[Task objective] Reproduce, please, the span of lines beginning at the line with "Write a Blender" and ending at the line with "for key, value", inclusive, minus any pictures.

================

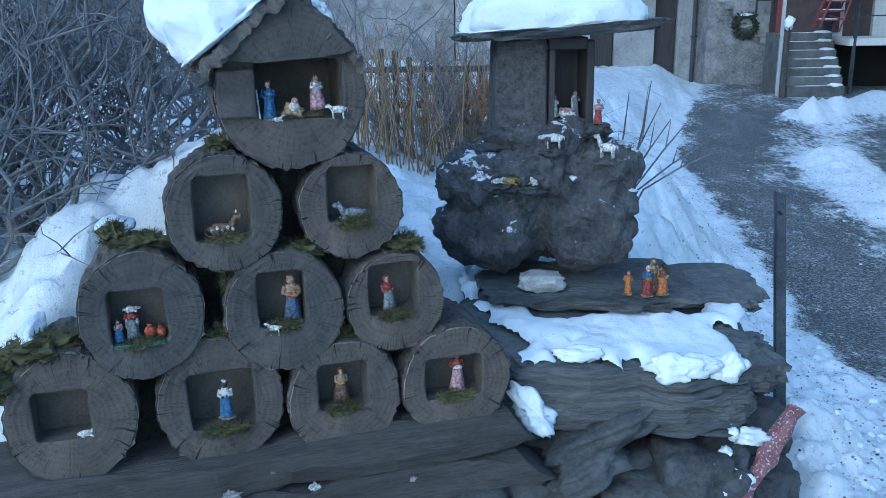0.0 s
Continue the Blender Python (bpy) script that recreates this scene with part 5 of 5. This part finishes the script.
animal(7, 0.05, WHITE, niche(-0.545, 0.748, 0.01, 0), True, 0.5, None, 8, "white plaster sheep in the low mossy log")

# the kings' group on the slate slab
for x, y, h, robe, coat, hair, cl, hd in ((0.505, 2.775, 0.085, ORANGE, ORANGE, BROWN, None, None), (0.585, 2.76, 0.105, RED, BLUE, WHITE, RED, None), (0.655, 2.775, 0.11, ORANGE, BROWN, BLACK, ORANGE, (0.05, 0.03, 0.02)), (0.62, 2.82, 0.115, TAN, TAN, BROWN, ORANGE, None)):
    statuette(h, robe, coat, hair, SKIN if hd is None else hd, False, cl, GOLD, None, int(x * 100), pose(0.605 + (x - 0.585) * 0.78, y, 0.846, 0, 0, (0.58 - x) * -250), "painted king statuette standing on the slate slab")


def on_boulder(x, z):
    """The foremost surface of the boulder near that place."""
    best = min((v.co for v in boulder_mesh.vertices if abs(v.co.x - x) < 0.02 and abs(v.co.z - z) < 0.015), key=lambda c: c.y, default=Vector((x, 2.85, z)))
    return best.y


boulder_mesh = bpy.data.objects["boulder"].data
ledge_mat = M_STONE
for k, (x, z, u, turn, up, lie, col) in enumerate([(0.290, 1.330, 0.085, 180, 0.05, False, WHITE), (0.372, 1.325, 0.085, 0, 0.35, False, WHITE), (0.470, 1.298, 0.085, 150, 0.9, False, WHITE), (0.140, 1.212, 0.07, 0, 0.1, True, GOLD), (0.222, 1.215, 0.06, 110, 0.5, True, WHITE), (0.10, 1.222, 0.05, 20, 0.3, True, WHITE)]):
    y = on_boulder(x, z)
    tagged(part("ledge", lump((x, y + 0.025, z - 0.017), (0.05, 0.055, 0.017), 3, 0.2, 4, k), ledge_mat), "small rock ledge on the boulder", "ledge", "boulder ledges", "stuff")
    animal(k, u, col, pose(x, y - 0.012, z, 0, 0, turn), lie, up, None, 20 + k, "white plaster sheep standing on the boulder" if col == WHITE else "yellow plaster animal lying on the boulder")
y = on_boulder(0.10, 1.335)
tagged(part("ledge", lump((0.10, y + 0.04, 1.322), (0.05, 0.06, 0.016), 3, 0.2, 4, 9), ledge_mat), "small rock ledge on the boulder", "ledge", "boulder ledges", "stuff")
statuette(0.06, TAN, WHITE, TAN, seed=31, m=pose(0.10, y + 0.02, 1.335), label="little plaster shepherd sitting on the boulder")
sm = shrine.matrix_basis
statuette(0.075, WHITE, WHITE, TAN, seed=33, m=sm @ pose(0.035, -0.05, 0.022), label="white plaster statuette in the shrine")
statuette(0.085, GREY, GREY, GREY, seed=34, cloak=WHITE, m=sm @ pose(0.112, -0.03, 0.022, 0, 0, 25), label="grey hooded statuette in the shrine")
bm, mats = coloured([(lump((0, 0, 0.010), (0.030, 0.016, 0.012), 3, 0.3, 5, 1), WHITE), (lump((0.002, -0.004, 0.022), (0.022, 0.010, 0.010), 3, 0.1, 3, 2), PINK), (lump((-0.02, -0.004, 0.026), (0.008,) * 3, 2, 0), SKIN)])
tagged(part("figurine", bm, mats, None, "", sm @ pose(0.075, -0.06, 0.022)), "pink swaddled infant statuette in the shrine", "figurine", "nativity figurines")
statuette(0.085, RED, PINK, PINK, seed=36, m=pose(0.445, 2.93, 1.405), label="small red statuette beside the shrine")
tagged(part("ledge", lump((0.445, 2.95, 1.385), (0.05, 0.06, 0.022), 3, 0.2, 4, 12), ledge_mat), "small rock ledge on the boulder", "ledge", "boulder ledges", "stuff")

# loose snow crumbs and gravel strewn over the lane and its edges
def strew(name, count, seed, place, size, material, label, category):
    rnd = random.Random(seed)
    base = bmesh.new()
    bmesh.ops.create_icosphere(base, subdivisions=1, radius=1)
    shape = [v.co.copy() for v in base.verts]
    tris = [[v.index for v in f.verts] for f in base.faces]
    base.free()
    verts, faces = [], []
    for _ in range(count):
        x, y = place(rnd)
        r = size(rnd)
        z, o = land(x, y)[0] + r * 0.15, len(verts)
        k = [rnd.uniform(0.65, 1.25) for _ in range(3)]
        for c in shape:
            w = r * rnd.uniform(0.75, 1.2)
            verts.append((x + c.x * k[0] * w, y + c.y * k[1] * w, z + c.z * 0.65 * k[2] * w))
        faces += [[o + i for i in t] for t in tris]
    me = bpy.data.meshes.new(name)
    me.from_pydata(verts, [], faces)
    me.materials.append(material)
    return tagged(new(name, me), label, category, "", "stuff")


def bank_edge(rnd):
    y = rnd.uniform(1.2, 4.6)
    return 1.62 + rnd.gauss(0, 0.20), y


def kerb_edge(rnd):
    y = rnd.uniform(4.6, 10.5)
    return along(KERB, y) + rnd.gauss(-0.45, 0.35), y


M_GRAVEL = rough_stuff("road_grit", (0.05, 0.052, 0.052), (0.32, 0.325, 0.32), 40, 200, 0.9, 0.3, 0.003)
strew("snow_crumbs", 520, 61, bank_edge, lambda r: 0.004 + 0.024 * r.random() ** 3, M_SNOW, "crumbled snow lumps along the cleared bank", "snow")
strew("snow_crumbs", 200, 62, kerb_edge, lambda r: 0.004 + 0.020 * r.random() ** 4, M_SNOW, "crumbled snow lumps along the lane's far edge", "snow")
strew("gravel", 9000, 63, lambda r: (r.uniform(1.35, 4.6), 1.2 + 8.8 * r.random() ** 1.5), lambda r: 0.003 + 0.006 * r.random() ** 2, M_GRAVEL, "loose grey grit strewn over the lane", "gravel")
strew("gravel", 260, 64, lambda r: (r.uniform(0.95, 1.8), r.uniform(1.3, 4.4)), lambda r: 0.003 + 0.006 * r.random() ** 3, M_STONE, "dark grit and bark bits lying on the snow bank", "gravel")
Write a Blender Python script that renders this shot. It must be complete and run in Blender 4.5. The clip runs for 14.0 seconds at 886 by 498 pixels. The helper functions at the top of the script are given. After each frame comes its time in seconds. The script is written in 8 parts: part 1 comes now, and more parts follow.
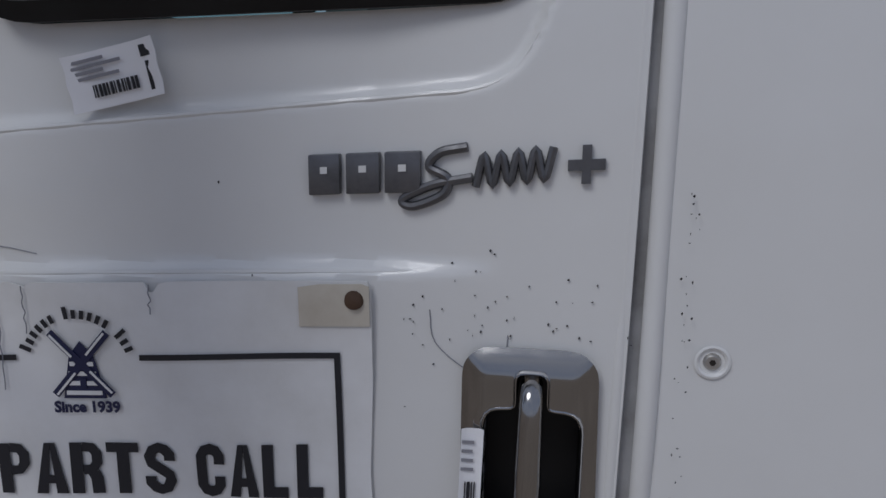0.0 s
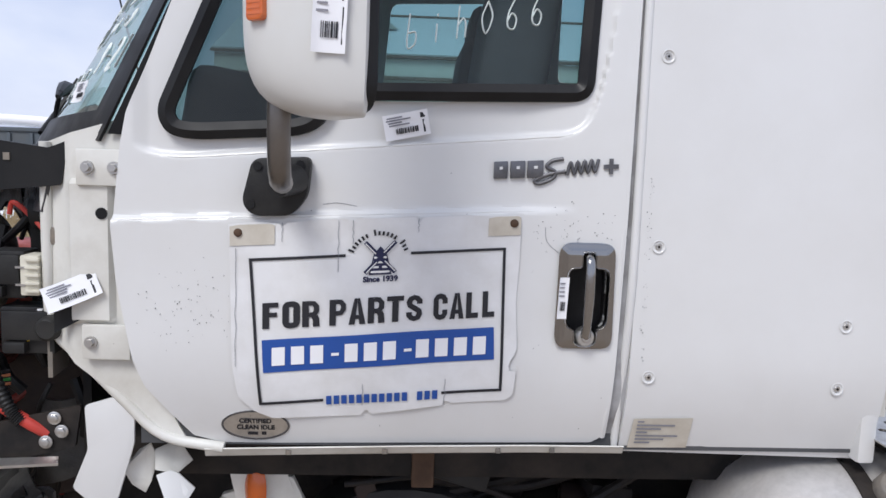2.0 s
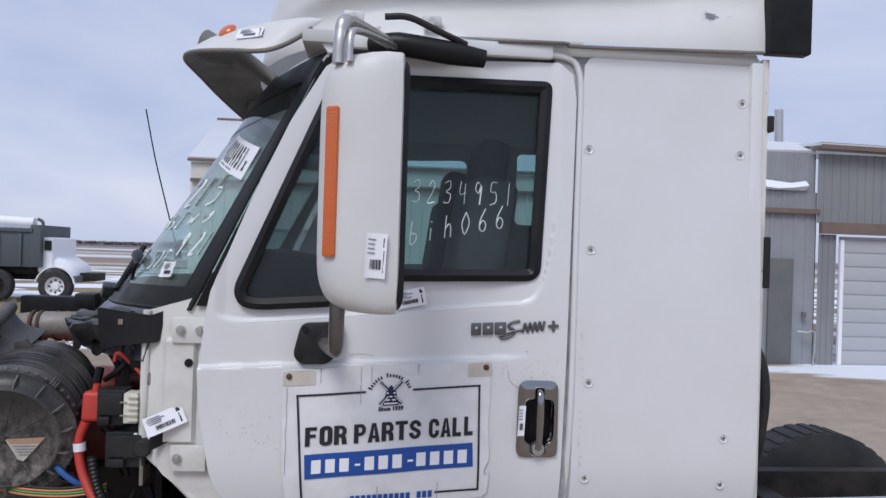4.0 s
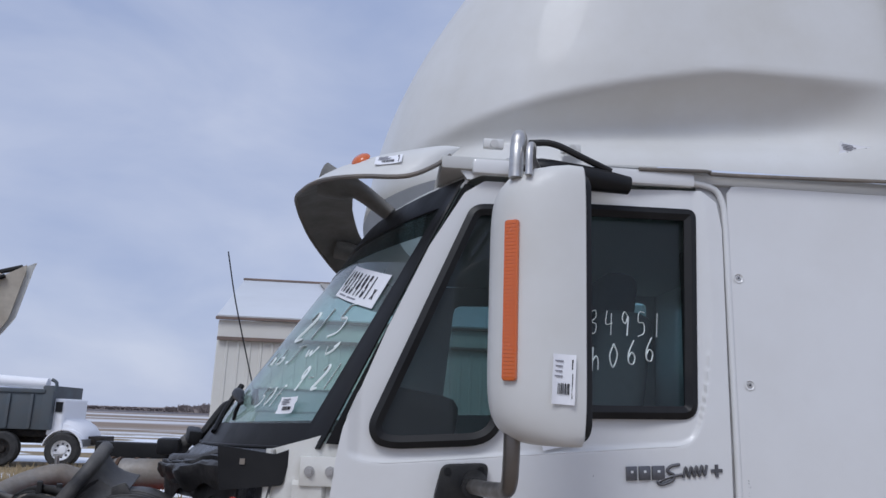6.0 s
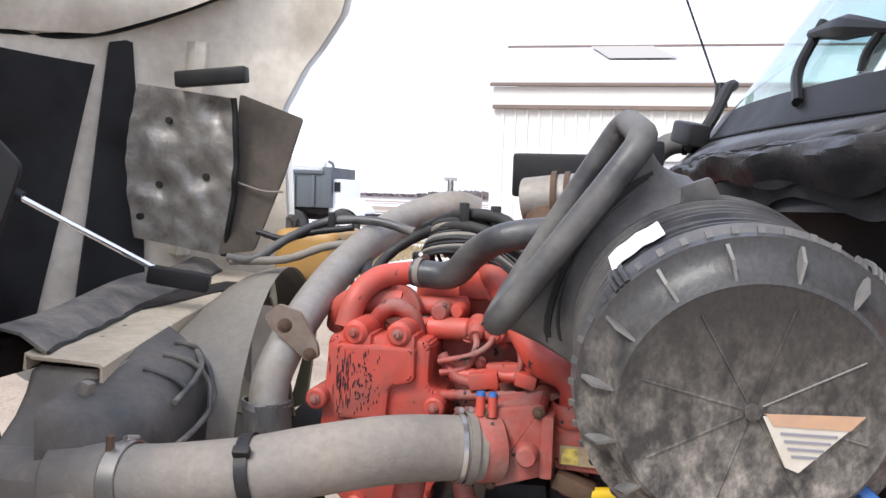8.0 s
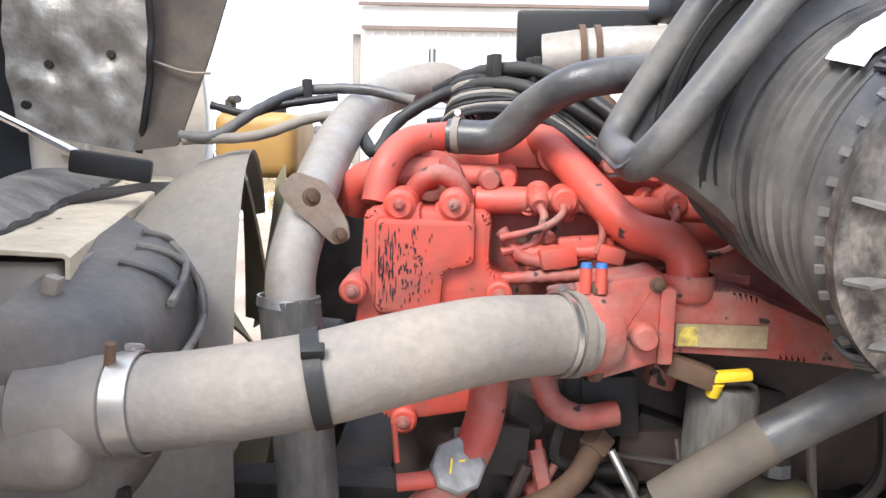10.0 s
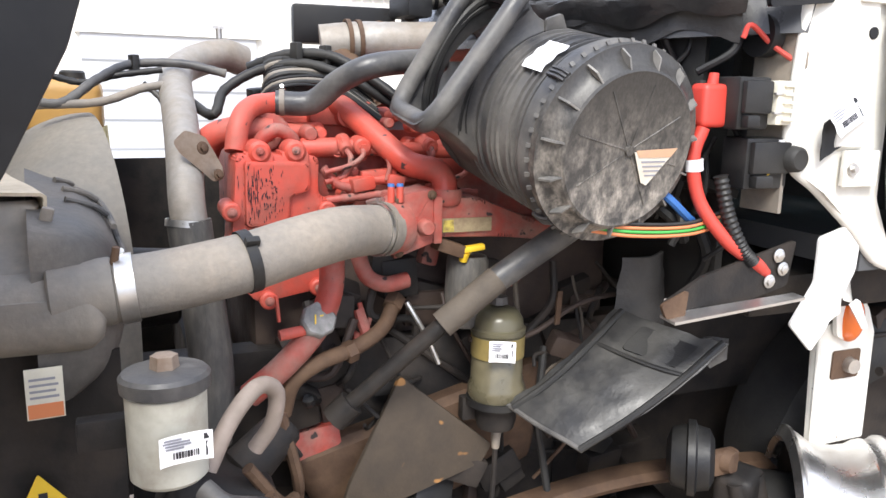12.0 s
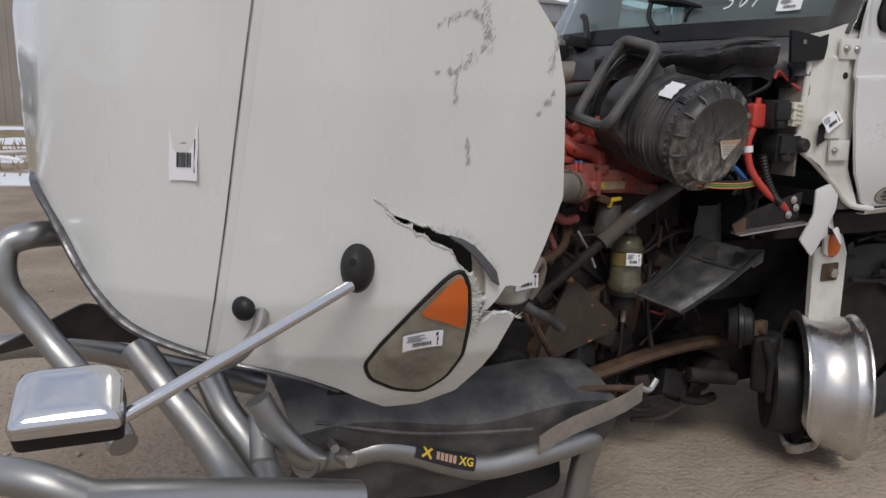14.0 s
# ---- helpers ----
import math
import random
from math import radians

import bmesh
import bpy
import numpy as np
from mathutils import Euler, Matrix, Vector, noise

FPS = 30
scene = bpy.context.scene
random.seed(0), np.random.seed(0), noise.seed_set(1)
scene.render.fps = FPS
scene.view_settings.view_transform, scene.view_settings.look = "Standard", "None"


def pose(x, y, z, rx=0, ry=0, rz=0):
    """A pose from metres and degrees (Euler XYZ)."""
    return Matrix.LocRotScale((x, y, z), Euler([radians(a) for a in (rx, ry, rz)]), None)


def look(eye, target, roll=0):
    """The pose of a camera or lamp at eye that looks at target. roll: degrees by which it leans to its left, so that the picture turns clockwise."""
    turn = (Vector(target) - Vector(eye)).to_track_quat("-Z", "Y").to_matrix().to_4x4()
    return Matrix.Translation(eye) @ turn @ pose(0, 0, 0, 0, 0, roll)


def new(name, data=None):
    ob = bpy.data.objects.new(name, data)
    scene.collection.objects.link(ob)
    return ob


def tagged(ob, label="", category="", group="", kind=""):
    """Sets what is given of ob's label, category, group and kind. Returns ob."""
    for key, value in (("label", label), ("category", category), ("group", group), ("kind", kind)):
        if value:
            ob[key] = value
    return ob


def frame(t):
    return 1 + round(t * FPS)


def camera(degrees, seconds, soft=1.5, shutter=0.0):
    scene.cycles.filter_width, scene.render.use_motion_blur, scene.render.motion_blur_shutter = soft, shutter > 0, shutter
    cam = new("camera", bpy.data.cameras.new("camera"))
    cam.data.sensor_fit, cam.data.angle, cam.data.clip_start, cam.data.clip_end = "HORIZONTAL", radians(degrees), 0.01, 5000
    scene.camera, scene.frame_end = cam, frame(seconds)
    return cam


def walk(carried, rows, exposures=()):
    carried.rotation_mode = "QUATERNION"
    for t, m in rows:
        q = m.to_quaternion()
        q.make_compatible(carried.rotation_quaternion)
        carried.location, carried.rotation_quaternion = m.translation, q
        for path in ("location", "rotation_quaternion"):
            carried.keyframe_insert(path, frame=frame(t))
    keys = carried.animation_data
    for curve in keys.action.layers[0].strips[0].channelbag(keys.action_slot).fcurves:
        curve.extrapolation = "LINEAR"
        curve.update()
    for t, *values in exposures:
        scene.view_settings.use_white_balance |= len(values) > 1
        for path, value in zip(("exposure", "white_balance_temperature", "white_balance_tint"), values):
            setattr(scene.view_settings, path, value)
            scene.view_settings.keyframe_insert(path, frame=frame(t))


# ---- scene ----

================

[Task answer]
Write a Blender Python script that renders this shot. It must be complete and run in Blender 4.5. The clip runs for 14.0 seconds at 886 by 498 pixels. The helper functions at the top of the script are given. After each frame comes its time in seconds. The script is written in 8 parts: part 1 comes now, and more parts follow.
0.0 s
2.0 s
4.0 s
6.0 s
8.0 s
10.0 s
12.0 s
14.0 s
# ---- helpers ----
import math
import random
from math import radians

import bmesh
import bpy
import numpy as np
from mathutils import Euler, Matrix, Vector, noise

FPS = 30
scene = bpy.context.scene
random.seed(0), np.random.seed(0), noise.seed_set(1)
scene.render.fps = FPS
scene.view_settings.view_transform, scene.view_settings.look = "Standard", "None"


def pose(x, y, z, rx=0, ry=0, rz=0):
    """A pose from metres and degrees (Euler XYZ)."""
    return Matrix.LocRotScale((x, y, z), Euler([radians(a) for a in (rx, ry, rz)]), None)


def look(eye, target, roll=0):
    """The pose of a camera or lamp at eye that looks at target. roll: degrees by which it leans to its left, so that the picture turns clockwise."""
    turn = (Vector(target) - Vector(eye)).to_track_quat("-Z", "Y").to_matrix().to_4x4()
    return Matrix.Translation(eye) @ turn @ pose(0, 0, 0, 0, 0, roll)


def new(name, data=None):
    ob = bpy.data.objects.new(name, data)
    scene.collection.objects.link(ob)
    return ob


def tagged(ob, label="", category="", group="", kind=""):
    """Sets what is given of ob's label, category, group and kind. Returns ob."""
    for key, value in (("label", label), ("category", category), ("group", group), ("kind", kind)):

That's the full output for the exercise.